Images are not part of the copy; write out the rest of the data exactly as given.

□ □ □

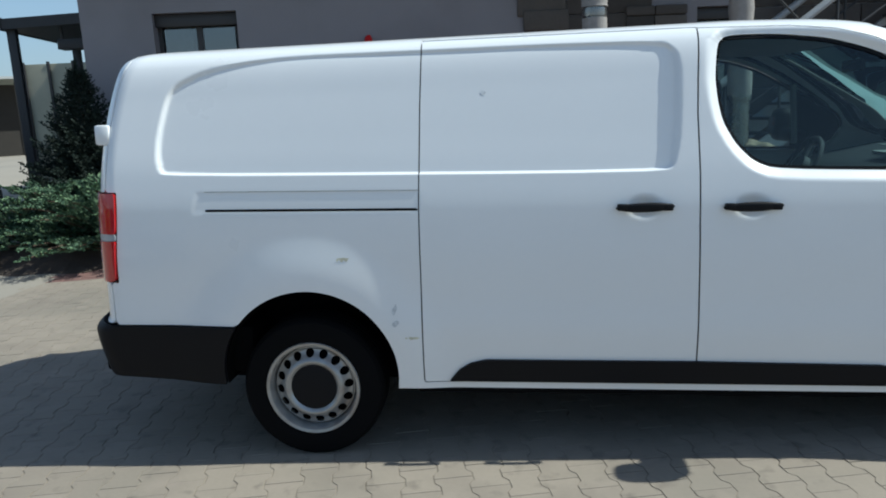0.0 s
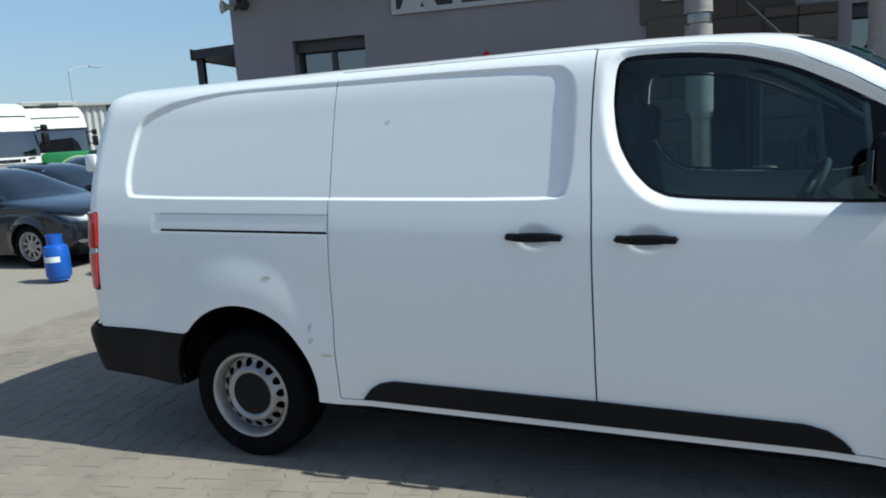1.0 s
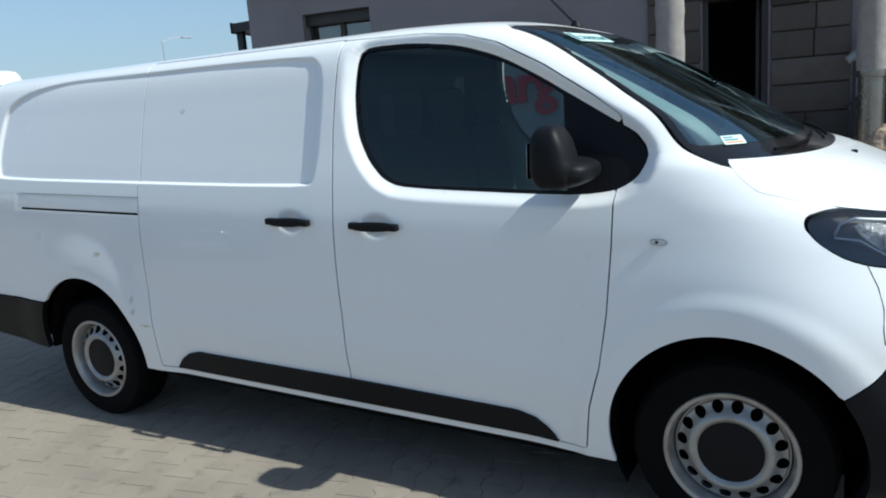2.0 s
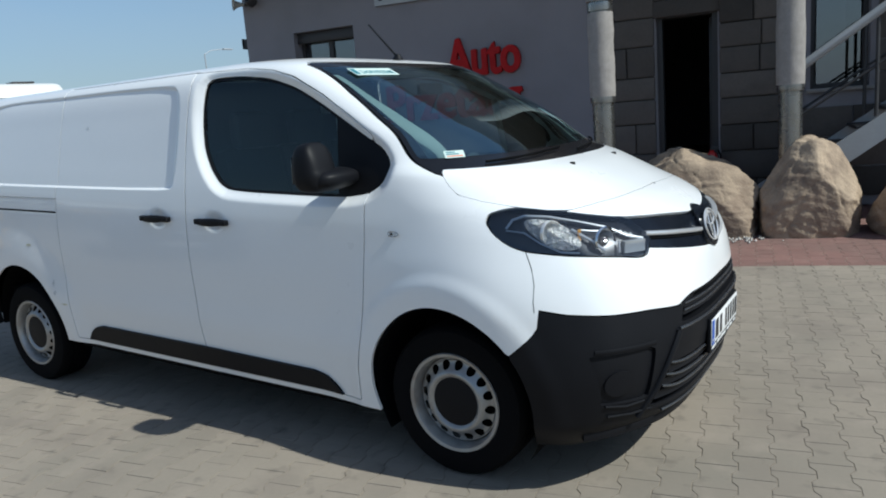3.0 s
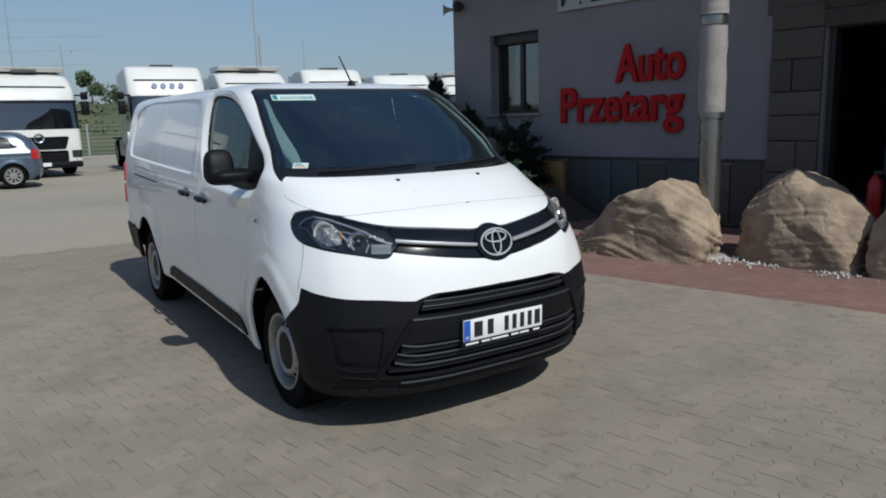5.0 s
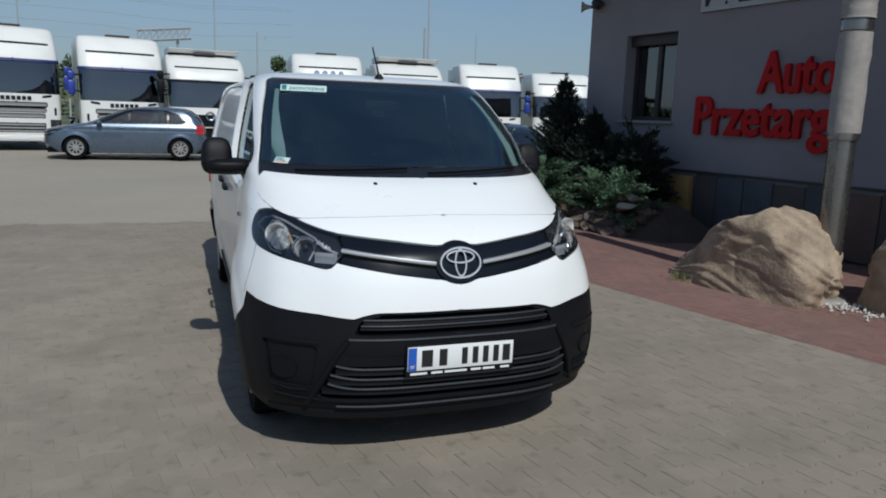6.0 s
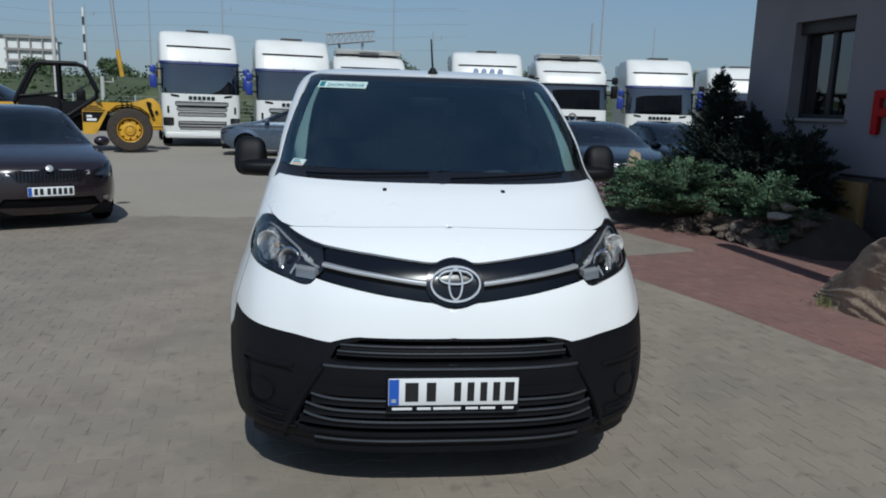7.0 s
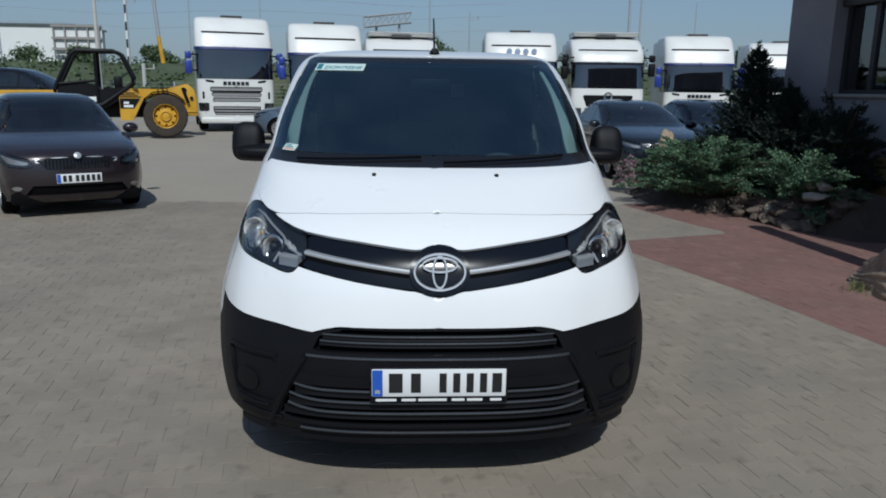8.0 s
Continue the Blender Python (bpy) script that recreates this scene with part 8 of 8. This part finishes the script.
paving = thing("paving", pose(0, 0, 0), "grey wavy concrete pavers, worn and dusty", "paving", kind="structure")
red_paving = thing("red_paving", pose(0, 0, 0), "red concrete pavers along the building front", "paving", kind="structure")
mesh_g = bpy.data.meshes.new("paver")
mesh_g.from_pydata(PV, [], PF)
mesh_g.materials.append(PAVER)
mesh_r = bpy.data.meshes.new("red_paver")
mesh_r.from_pydata(PV, [], PF)
mesh_r.materials.append(REDPAVER)
rng = np.random.RandomState(4)
cells = []
for i in range(-60, 100):
    for j in range(-54, 54):
        u_, v_ = i * PL, (j + 0.5 * (i % 2)) * PW
        cells.append((u_ * math.cos(turn_) - v_ * math.sin(turn_), u_ * math.sin(turn_) + v_ * math.cos(turn_)))
cells = np.array(cells)
cells = cells[(cells[:, 0] > -5.25) & (cells[:, 1] > -7.15) & (cells[:, 1] < 7.5)]
tilt = rng.normal(0, 0.0005, (len(cells), 3))
edge_far = sd_poly(cells[:, 0], cells[:, 1], RED_EDGE)
inside = edge_far < 0
crossed = np.abs(edge_far) < 0.16
wall_side = cells[:, 1] < 5.84 + 0.165 * (cells[:, 0] + 4.72) - 0.12
far_right = cells[:, 0] < 12.2
bed = sd_poly(cells[:, 0], cells[:, 1], BED) < -0.12
use = wall_side & far_right & ~bed
near = use & ~crossed & ~inside & (cells[:, 0] > -0.9) & (cells[:, 0] < 3.6) & (cells[:, 1] > -2.55) & (cells[:, 1] < -0.95)
near_red = use & ~crossed & inside & (cells[:, 0] > 0.2) & (cells[:, 0] < 4.4) & (cells[:, 1] < 4.1)


def single(sel, mesh, name, parent, limit):
    done = np.zeros(len(cells), bool)
    for q in np.flatnonzero(sel)[:limit]:
        ob = new(name, mesh)
        ob.parent = parent
        ob.matrix_local = pose(cells[q, 0], cells[q, 1], tilt[q, 0], tilt[q, 1] * 300, tilt[q, 2] * 300, LAID)
        done[q] = True
    return done


def joined(sel, material, name, parent, label):
    at = cells[sel]
    tl = tilt[sel]
    n_ = len(at)
    V = np.tile(PVn, (n_, 1, 1))
    V[:, :, 2] += tl[:, None, 0] + V[:, :, 0] * tl[:, None, 1] * 5 + V[:, :, 1] * tl[:, None, 2] * 5
    V[:, :, 0] += at[:, None, 0]
    V[:, :, 1] += at[:, None, 1]
    F = [tuple(c + q * len(PV) for c in g) for q in range(n_) for g in PF]
    me = bpy.data.meshes.new(name)
    me.from_pydata(V.reshape(-1, 3).tolist(), [], F)
    me.materials.append(material)
    ob = new(name, me)
    ob.parent = parent
    return tagged(ob, label, kind="stuff")


done = single(near, mesh_g, "paver", paving, 300)
joined(use & ~inside & ~crossed & ~done, PAVER, "paver_field", paving, "field of grey wavy pavers")
done = single(near_red, mesh_r, "red_paver", red_paving, 280)
joined(use & inside & ~crossed & ~done, REDPAVER, "paver_field", red_paving, "field of red wavy pavers")


def trimmed(sel, sign, material, parent, label):
    """Pavers sawn along the line between the two colours."""
    at, tl = cells[sel], tilt[sel]
    n_ = len(at)
    V = np.tile(PVn, (n_, 1, 1))
    V[:, :, 2] += tl[:, None, 0]
    V[:, :, 0] += at[:, None, 0]
    V[:, :, 1] += at[:, None, 1]
    V = V.reshape(-1, 3)
    f_ = sign * sd_poly(V[:, 0], V[:, 1], RED_EDGE) + 0.002
    A = np.concatenate([V, np.zeros_like(V)], 1)
    start = np.arange(n_)[:, None] * len(PV)
    tops = start + np.array(PF[0])[None, :]
    sides = (start[:, :, None] + np.array(PF[1:])[None, :, :]).reshape(-1, 4)
    verts, faces = [], []
    for Q in (tops, sides):
        P_, F_ = cut_faces(A, Q, f_)
        faces += [[k + len(verts) for k in g_] for g_ in F_]
        verts += [tuple(p[:3]) for p in P_]
    ob = mesh_object("cut_paver", verts, faces, material, parent)
    return tagged(ob, label, kind="stuff")


trimmed(use & crossed, -1, PAVER, paving, "grey pavers sawn along the red edge")
trimmed(use & crossed, 1, REDPAVER, red_paving, "red pavers sawn along the grey edge")
tagged(mesh_object("paving_bed", [(-5.3, -7.3, -0.0026), (12.4, -7.3, -0.0026), (12.4, 8.3, -0.0026), (-5.3, 5.5, -0.0026)], [(0, 1, 2, 3)], JOINT), "sand bed under the pavers", "sand", kind="structure")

□ □ □

Written solution –
0.0 s
1.0 s
2.0 s
3.0 s
5.0 s
6.0 s
7.0 s
8.0 s
Continue the Blender Python (bpy) script that recreates this scene with part 8 of 8. This part finishes the script.
paving = thing("paving", pose(0, 0, 0), "grey wavy concrete pavers, worn and dusty", "paving", kind="structure")
red_paving = thing("red_paving", pose(0, 0, 0), "red concrete pavers along the building front", "paving", kind="structure")
mesh_g = bpy.data.meshes.new("paver")
mesh_g.from_pydata(PV, [], PF)
mesh_g.materials.append(PAVER)
mesh_r = bpy.data.meshes.new("red_paver")
mesh_r.from_pydata(PV, [], PF)
mesh_r.materials.append(REDPAVER)
rng = np.random.RandomState(4)
cells = []
for i in range(-60, 100):
    for j in range(-54, 54):
        u_, v_ = i * PL, (j + 0.5 * (i % 2)) * PW
        cells.append((u_ * math.cos(turn_) - v_ * math.sin(turn_), u_ * math.sin(turn_) + v_ * math.cos(turn_)))
cells = np.array(cells)
cells = cells[(cells[:, 0] > -5.25) & (cells[:, 1] > -7.15) & (cells[:, 1] < 7.5)]
tilt = rng.normal(0, 0.0005, (len(cells), 3))
edge_far = sd_poly(cells[:, 0], cells[:, 1], RED_EDGE)
inside = edge_far < 0
crossed = np.abs(edge_far) < 0.16
wall_side = cells[:, 1] < 5.84 + 0.165 * (cells[:, 0] + 4.72) - 0.12
far_right = cells[:, 0] < 12.2
bed = sd_poly(cells[:, 0], cells[:, 1], BED) < -0.12
use = wall_side & far_right & ~bed
near = use & ~crossed & ~inside & (cells[:, 0] > -0.9) & (cells[:, 0] < 3.6) & (cells[:, 1] > -2.55) & (cells[:, 1] < -0.95)
near_red = use & ~crossed & inside & (cells[:, 0] > 0.2) & (cells[:, 0] < 4.4) & (cells[:, 1] < 4.1)


def single(sel, mesh, name, parent, limit):
    done = np.zeros(len(cells), bool)
    for q in np.flatnonzero(sel)[:limit]:
        ob = new(name, mesh)
        ob.parent = parent
        ob.matrix_local = pose(cells[q, 0], cells[q, 1], tilt[q, 0], tilt[q, 1] * 300, tilt[q, 2] * 300, LAID)
        done[q] = True
    return done


def joined(sel, material, name, parent, label):
    at = cells[sel]
    tl = tilt[sel]
    n_ = len(at)
    V = np.tile(PVn, (n_, 1, 1))
    V[:, :, 2] += tl[:, None, 0] + V[:, :, 0] * tl[:, None, 1] * 5 + V[:, :, 1] * tl[:, None, 2] * 5
    V[:, :, 0] += at[:, None, 0]
    V[:, :, 1] += at[:, None, 1]
    F = [tuple(c + q * len(PV) for c in g) for q in range(n_) for g in PF]
    me = bpy.data.meshes.new(name)
    me.from_pydata(V.reshape(-1, 3).tolist(), [], F)
    me.materials.append(material)
    ob = new(name, me)
    ob.parent = parent
    return tagged(ob, label, kind="stuff")


done = single(near, mesh_g, "paver", paving, 300)
joined(use & ~inside & ~crossed & ~done, PAVER, "paver_field", paving, "field of grey wavy pavers")
done = single(near_red, mesh_r, "red_paver", red_paving, 280)
joined(use & inside & ~crossed & ~done, REDPAVER, "paver_field", red_paving, "field of red wavy pavers")


def trimmed(sel, sign, material, parent, label):
    """Pavers sawn along the line between the two colours."""
    at, tl = cells[sel], tilt[sel]
    n_ = len(at)
    V = np.tile(PVn, (n_, 1, 1))
    V[:, :, 2] += tl[:, None, 0]
    V[:, :, 0] += at[:, None, 0]
    V[:, :, 1] += at[:, None, 1]
    V = V.reshape(-1, 3)
    f_ = sign * sd_poly(V[:, 0], V[:, 1], RED_EDGE) + 0.002
    A = np.concatenate([V, np.zeros_like(V)], 1)
    start = np.arange(n_)[:, None] * len(PV)
    tops = start + np.array(PF[0])[None, :]
    sides = (start[:, :, None] + np.array(PF[1:])[None, :, :]).reshape(-1, 4)
    verts, faces = [], []
    for Q in (tops, sides):
        P_, F_ = cut_faces(A, Q, f_)
        faces += [[k + len(verts) for k in g_] for g_ in F_]
        verts += [tuple(p[:3]) for p in P_]
    ob = mesh_object("cut_paver", verts, faces, material, parent)
    return tagged(ob, label, kind="stuff")


trimmed(use & crossed, -1, PAVER, paving, "grey pavers sawn along the red edge")
trimmed(use & crossed, 1, REDPAVER, red_paving, "red pavers sawn along the grey edge")
tagged(mesh_object("paving_bed", [(-5.3, -7.3, -0.0026), (12.4, -7.3, -0.0026), (12.4, 8.3, -0.0026), (-5.3, 5.5, -0.0026)], [(0, 1, 2, 3)], JOINT), "sand bed under the pavers", "sand", kind="structure")